其实大部分还是得麻烦杜攀去想办法接触,毕竟曾经是一个公司的同事,不管杜攀怎么和他们打交道,都不会让人起疑。

如果让她挨个去交手话,还得先费尽心思想借口去认识,就更别提想套出一些关键内容,得等到何年何月了。

可是现在还有个最关键的人——时笑把田强的名字画了个圈。

刚才杜攀说他几年前离开公司是因为待遇问题和杜孟辉发生了分歧,如果真是这样的话,事情可能就会好办多了。

人与人之间,不管是多么亲密的合作伙伴,只要是在利益上产生了分歧,那就很容易翻脸无情。

第二天下午,杜攀给她回了个电话,那时时笑正在上课没接到,等放学回家路上,她给他回了过去。

杜攀说要和她见面详谈,时笑脑子里霎时警铃大作,立刻拒绝道:“最近不方便,要不杜总就在电话里说吧,等下次我找到合适的机会再约您?”

“你被人盯上了?”杜攀还怪紧张的:“还是谁怀疑了咱俩?”

时笑没想到被他猜了个正着,叹了声气:“杜总别告诉我您不知道我和秦肆的关系。”

他之前就承认调查过她,秦肆是什么样的人,杜攀既然查了她,又怎么可能没查到她现在跟他在一块儿呢。

“原来是私生活问题。”杜攀轻松一笑:“既然当初你能把他搞定,现在又在烦恼什么呢?”

时笑蹙眉,简直有苦难言:“杜总就别挖苦我了,上次您送我回学校不小心被他给撞见。您说,要是他知道我现在跟您正在计划的事情,会怎么样?”

杜攀这才严肃了一下。

其实从知道时笑接近他的目的开始,他差不多也猜到了她会缠上秦肆到底是因为什么原因了。

这大概也是他现在为什么敢和她联手合作的其中一小部分因素吧,毕竟连秦肆那人都能搞定,当然不能小觑。

但他从来没有担心过,时笑会把这事告诉秦肆,所以之前根本就没提过这茬。

他是了解秦肆的,虽然没有什么生意上的往来,但毕竟他们之间有杜彦这层血缘关系的牵扯,拉一拉关系,从小到大也在一起玩过,算是发小的情谊,只是后来各自有了工作,聚一起的机会就越来越少了。

所以凭他这么多年对秦肆这人的了解,要是知道时笑接近他是为了对付他身边的亲人,或者说哪怕不是亲人,只是知道自己被当个工具人利用了,那还不得把这姑娘往死里虐?怎么可能还留在身边!

而且他觉得时笑也不可能这么傻,会疯狂到把自己接近他是为了对付他姑父的真相跟他全盘托出,这不是自寻死路吗?

可现在突然听时笑发出了这样的感叹,也少不了跟着担了把心:“怎么?他怀疑你了?”

“应该是没有的。
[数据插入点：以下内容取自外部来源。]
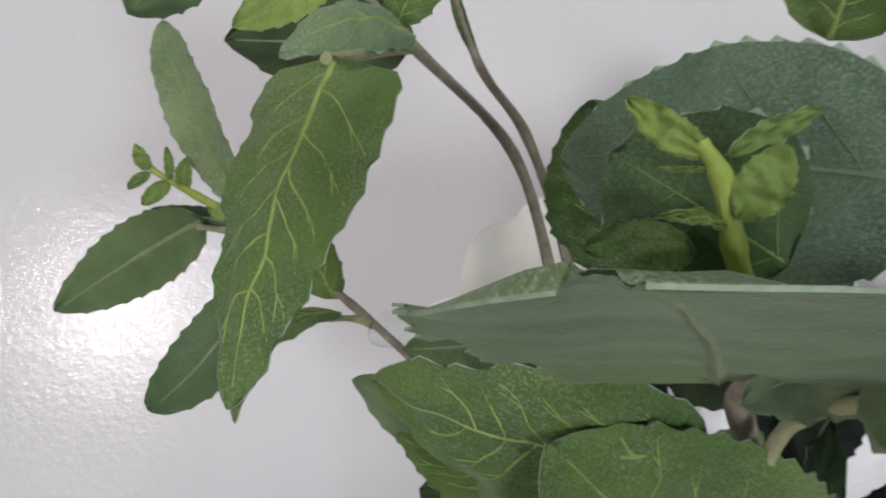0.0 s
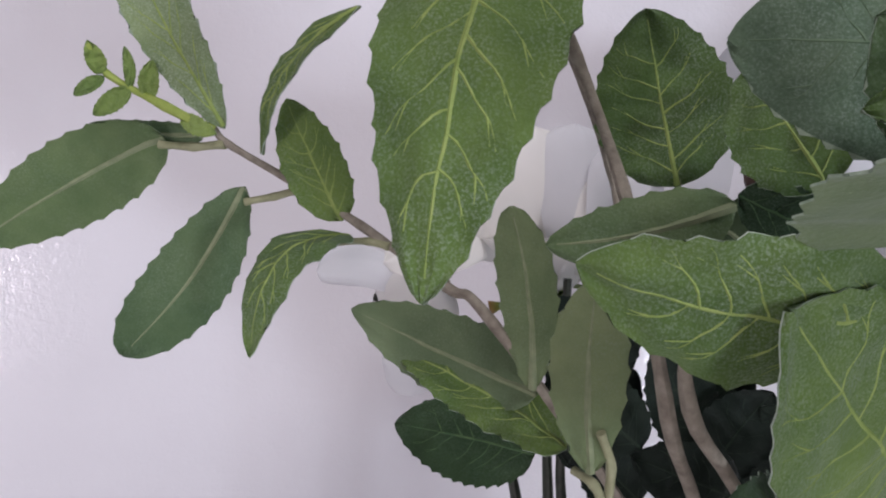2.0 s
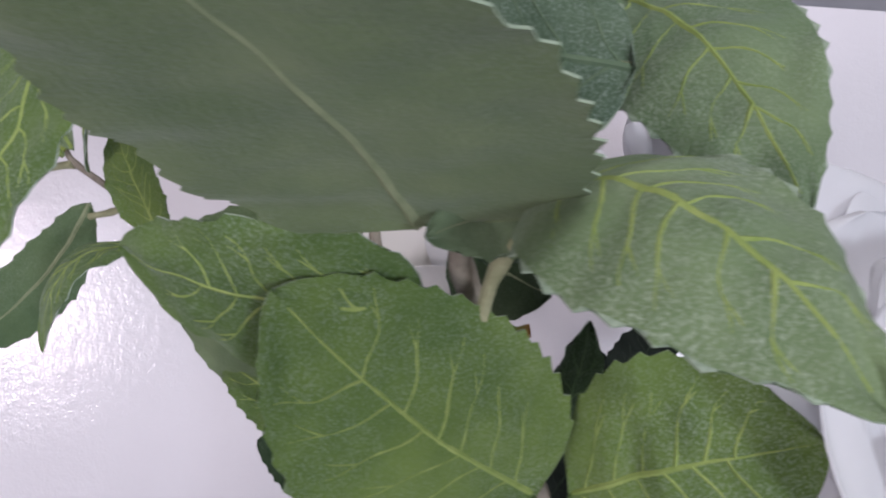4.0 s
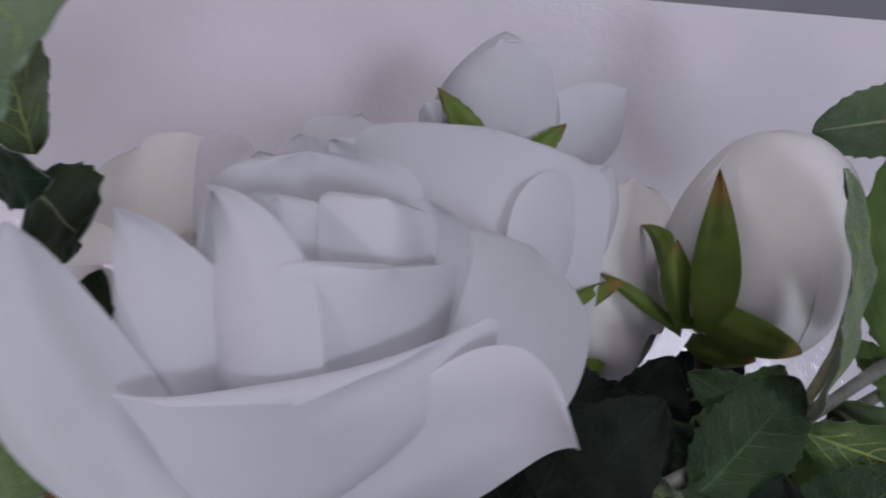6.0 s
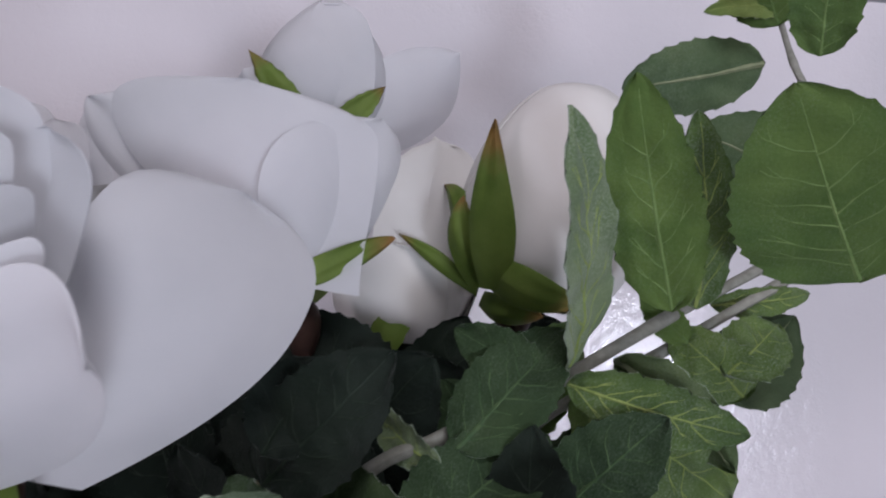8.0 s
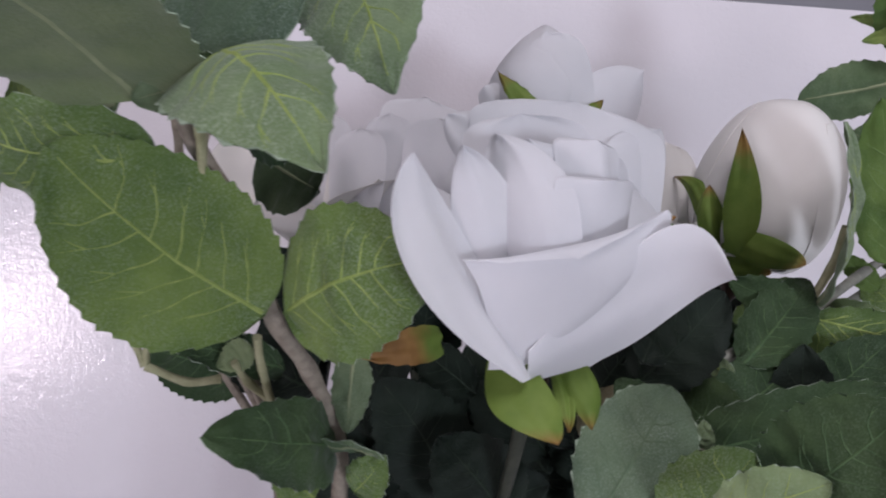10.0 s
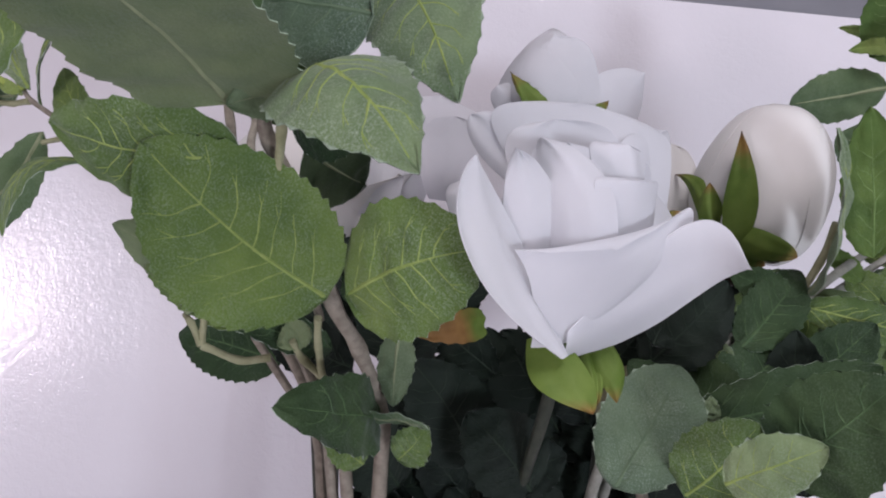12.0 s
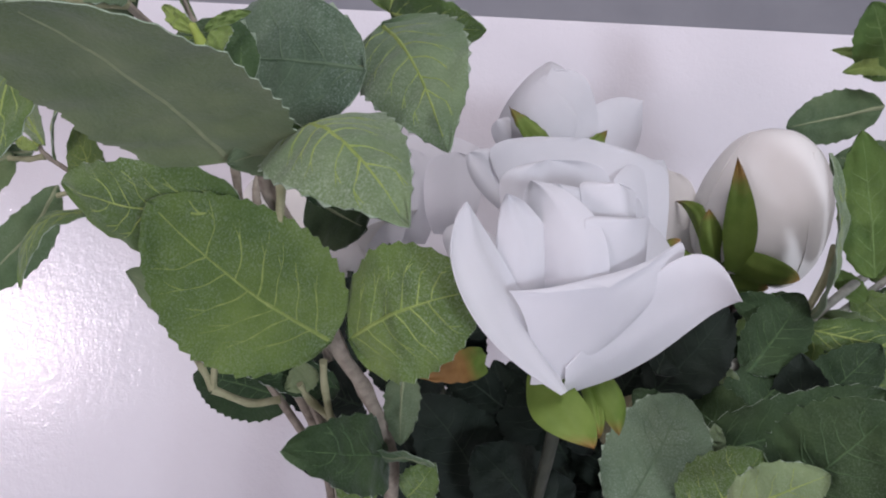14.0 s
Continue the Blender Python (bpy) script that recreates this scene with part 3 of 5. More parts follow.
rose_wall = rose("open white cloth rose near the wall", (0.002, 0.318, 0.362), (-0.22, -0.20, 0.93), 40, 1.0, CORE + SKIRT,
                 [(100, 30, 10, 100, 130), (180, 30, 10, 100, 130), (260, 30, 10, 100, 130), (340, 30, 10, 100, 130)],
                 [(0.0, 0.30, 0.25), (0.03, 0.25, 0.0)], petal_cream)
rose_low = rose("small white cloth rose between the larger ones", (0.155, 0.292, 0.352), (0.05, -0.15, 0.97), 10, 0.95, CORE,
                [(260, 30, 10, 60, 20)],
                [(0.14, 0.29, 0.25), (0.10, 0.23, 0.0)], petal_cream)
SIDE_BASE, SIDE_AXIS = (-0.0420, 0.325, 0.3420), (-0.78, -0.12, 0.35)
rose_side = rose("drooping white cloth rose low against the wall", SIDE_BASE, SIDE_AXIS, 0, 1.0, [],
                 [(100, 26, 10, 60, 30), (260, 26, 10, 60, 30)],
                 [(-0.01, 0.31, 0.25), (0.02, 0.25, 0.0)], petal_cream)
bud(rose_side, SIDE_BASE, SIDE_AXIS, 0.040, 0.016, 40, 0.6, petal_cream)
panel(rose_side, (-0.0480, 0.3180, 0.3500), (-0.1035, 0.3080, 0.3700), (-0.0860, 0.3080, 0.3630), (-0.0860, 0.3120, 0.3800), 0.003, 0.65, 0.4, 0.8, 0.002)
panel(rose_side, (-0.0440, 0.3150, 0.3420), (-0.0760, 0.3060, 0.3330), (-0.0600, 0.3050, 0.3180), (-0.0640, 0.3060, 0.3500), 0.004, 0.60, 0.5, 0.9, 0.002)
panel(rose_side, (-0.0430, 0.3120, 0.3450), (-0.0770, 0.3030, 0.3570), (-0.0620, 0.3030, 0.3440), (-0.0600, 0.3060, 0.3720), 0.004, 0.60, 0.5, 0.8, 0.002, mat=petal_cream)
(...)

”时笑的预感跟他一样,觉得他要是真知道了自己对他隐瞒的究竟是什么事情,肯定不会像现在这么淡定,更不可能像之前一样正常和她对话。甚至哪怕生着气,半夜还去医院陪了她半宿。

而且之前冯娟也去威胁过小叶了,小叶亲口承认并没有跟他胡说八道,所以时笑还是确信他现在应该是处于不知情的态度:“可是我很担心,担心万一这事还没落实之前就被他察觉到了什么,到时候可怎么办?”

是啊。

他要知道了肯定得出大麻烦。

杜攀一下子也被她说得跟着忧心了起来。

他倒不是怕秦肆会因为这事针对他,而是担心一旦秦肆把这事抖落给了杜孟辉,那他将来可真是骑虎难下,反而还会被杜孟辉揪住把柄,再次趁机打压,兴许会将他逼退出公司。

“那咱们以后是得谨慎一些才行。”杜攀又问:“所以你们现在是个什么情况?看样子,免不了吵过一架了?”

现在连面都不敢和他见了,杜攀也不是个糊涂人,一听就明白。

时笑忍不住又笑了下,语气相当无奈:“我也不知道他现在到底怎么想我的。最近他妹妹生病住院,我和他已经好几天都没见面了。他说等他忙完了再说,我只能等着,更不敢在这期间和你又见面了。”